── Listed records ──
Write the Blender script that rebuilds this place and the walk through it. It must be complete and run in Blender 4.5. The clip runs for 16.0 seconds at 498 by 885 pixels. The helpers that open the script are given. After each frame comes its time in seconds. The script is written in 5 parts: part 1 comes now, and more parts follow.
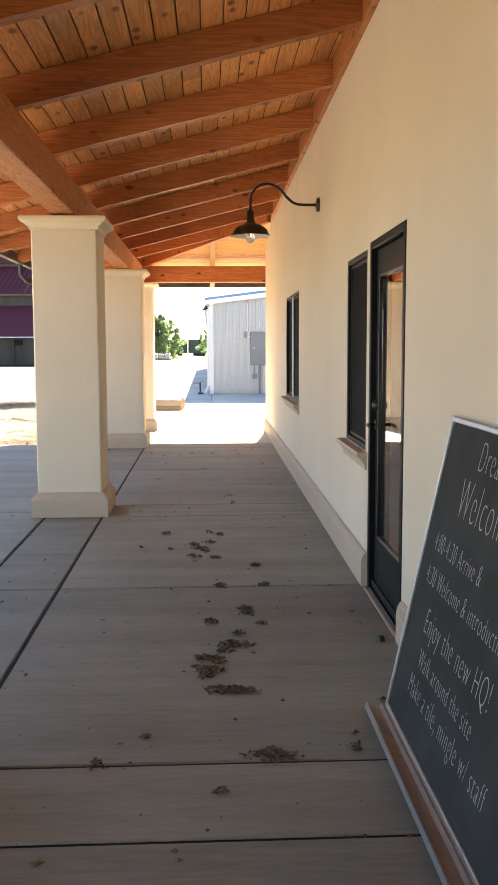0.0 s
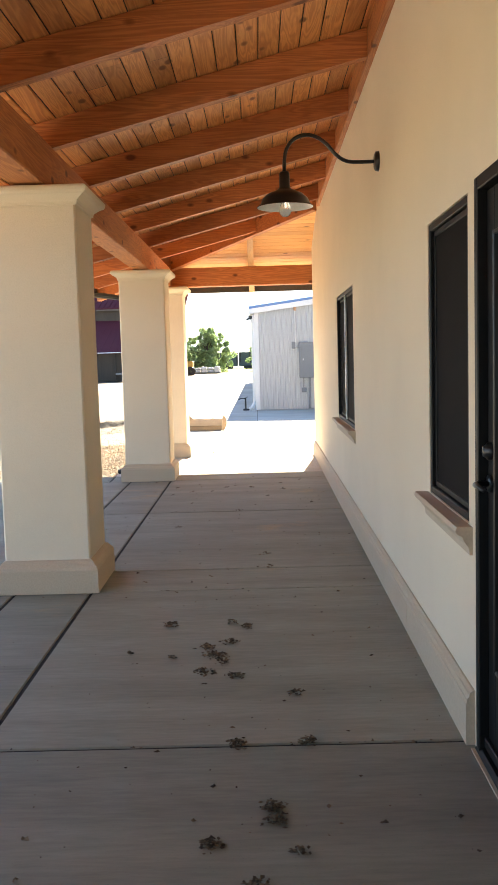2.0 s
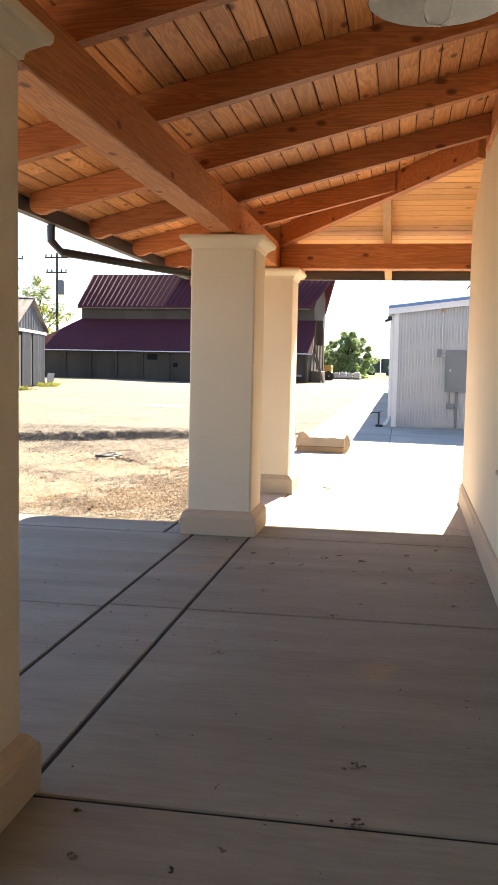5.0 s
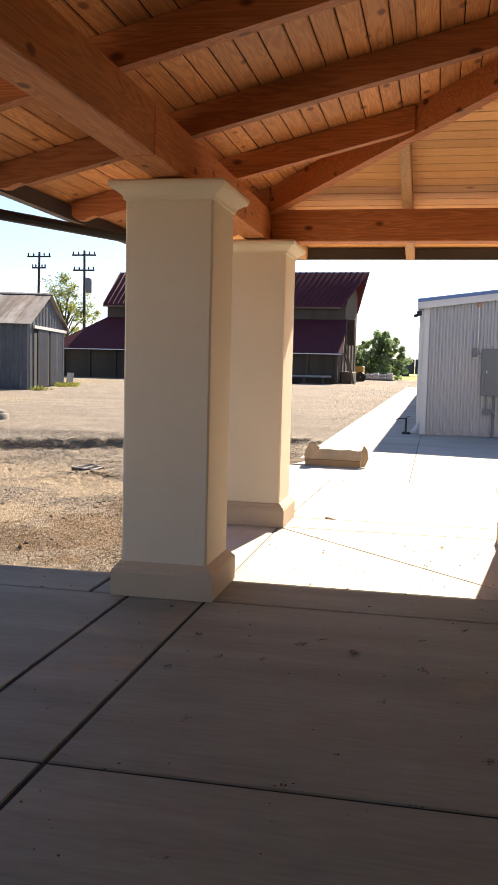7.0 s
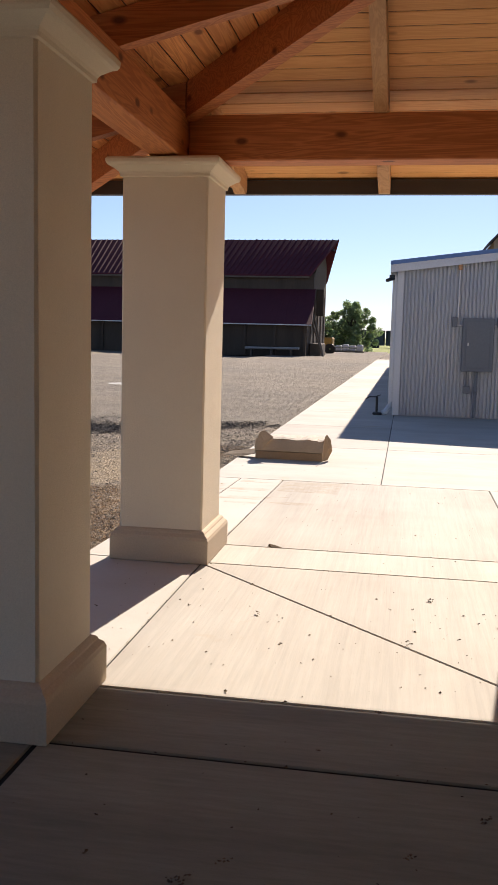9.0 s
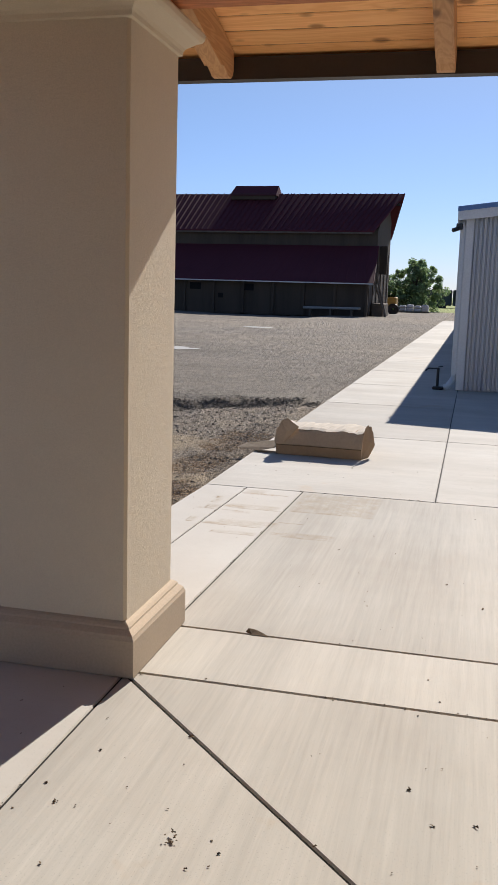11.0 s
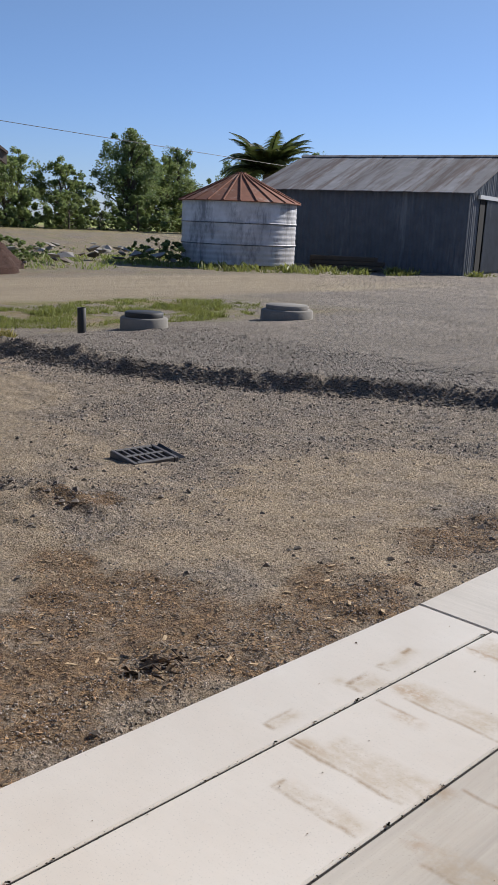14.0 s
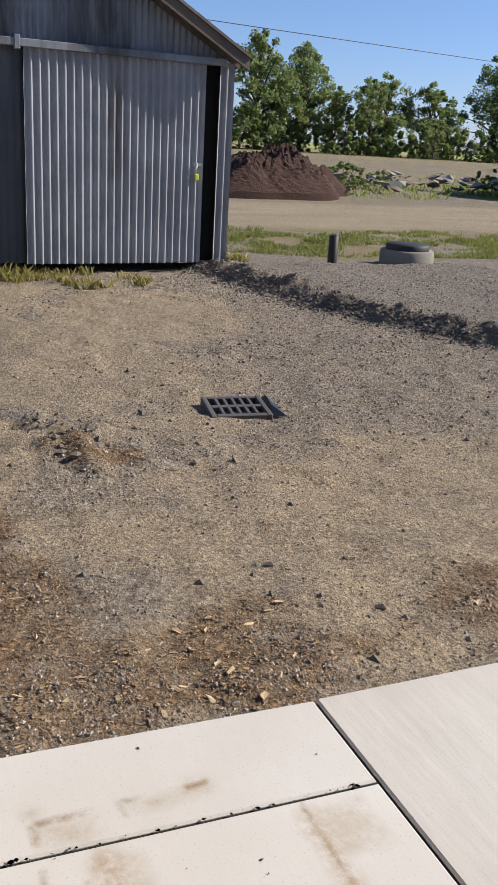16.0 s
───
── Listed records ──
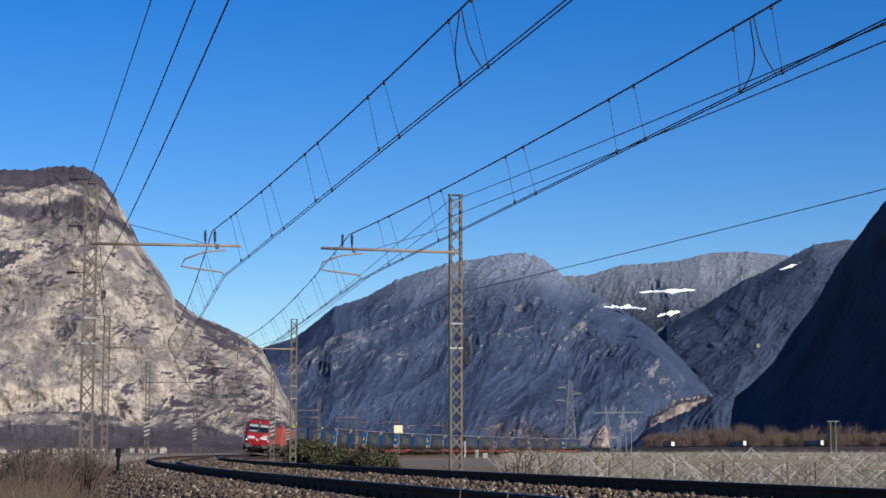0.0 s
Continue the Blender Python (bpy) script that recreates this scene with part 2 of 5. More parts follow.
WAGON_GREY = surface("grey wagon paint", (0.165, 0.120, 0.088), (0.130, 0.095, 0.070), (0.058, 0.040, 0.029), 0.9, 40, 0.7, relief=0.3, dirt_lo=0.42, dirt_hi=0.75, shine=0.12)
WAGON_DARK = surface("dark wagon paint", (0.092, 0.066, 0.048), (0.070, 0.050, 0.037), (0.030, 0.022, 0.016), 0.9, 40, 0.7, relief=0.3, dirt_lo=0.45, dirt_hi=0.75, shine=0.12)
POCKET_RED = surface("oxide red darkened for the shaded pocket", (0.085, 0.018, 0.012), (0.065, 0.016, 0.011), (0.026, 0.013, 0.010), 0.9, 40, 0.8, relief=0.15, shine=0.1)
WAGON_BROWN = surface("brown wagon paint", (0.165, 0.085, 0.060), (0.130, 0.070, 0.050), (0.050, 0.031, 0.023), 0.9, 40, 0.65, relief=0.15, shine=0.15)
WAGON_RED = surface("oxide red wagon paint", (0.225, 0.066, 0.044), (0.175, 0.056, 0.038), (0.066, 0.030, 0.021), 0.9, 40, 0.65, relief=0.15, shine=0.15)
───
◆ Task prompt ◆
Using the entries above, return exactly the lines from the line with "Continue the Blender" to the line with "0.021), 0.9, 40, 0.65, relief=0.15, shine=0.15)", counting both of those lines.

◆ Output of the task ◆
Continue the Blender Python (bpy) script that recreates this scene with part 2 of 5. More parts follow.
WAGON_GREY = surface("grey wagon paint", (0.165, 0.120, 0.088), (0.130, 0.095, 0.070), (0.058, 0.040, 0.029), 0.9, 40, 0.7, relief=0.3, dirt_lo=0.42, dirt_hi=0.75, shine=0.12)
WAGON_DARK = surface("dark wagon paint", (0.092, 0.066, 0.048), (0.070, 0.050, 0.037), (0.030, 0.022, 0.016), 0.9, 40, 0.7, relief=0.3, dirt_lo=0.45, dirt_hi=0.75, shine=0.12)
POCKET_RED = surface("oxide red darkened for the shaded pocket", (0.085, 0.018, 0.012), (0.065, 0.016, 0.011), (0.026, 0.013, 0.010), 0.9, 40, 0.8, relief=0.15, shine=0.1)
WAGON_BROWN = surface("brown wagon paint", (0.165, 0.085, 0.060), (0.130, 0.070, 0.050), (0.050, 0.031, 0.023), 0.9, 40, 0.65, relief=0.15, shine=0.15)
WAGON_RED = surface("oxide red wagon paint", (0.225, 0.066, 0.044), (0.175, 0.056, 0.038), (0.066, 0.030, 0.021), 0.9, 40, 0.65, relief=0.15, shine=0.15)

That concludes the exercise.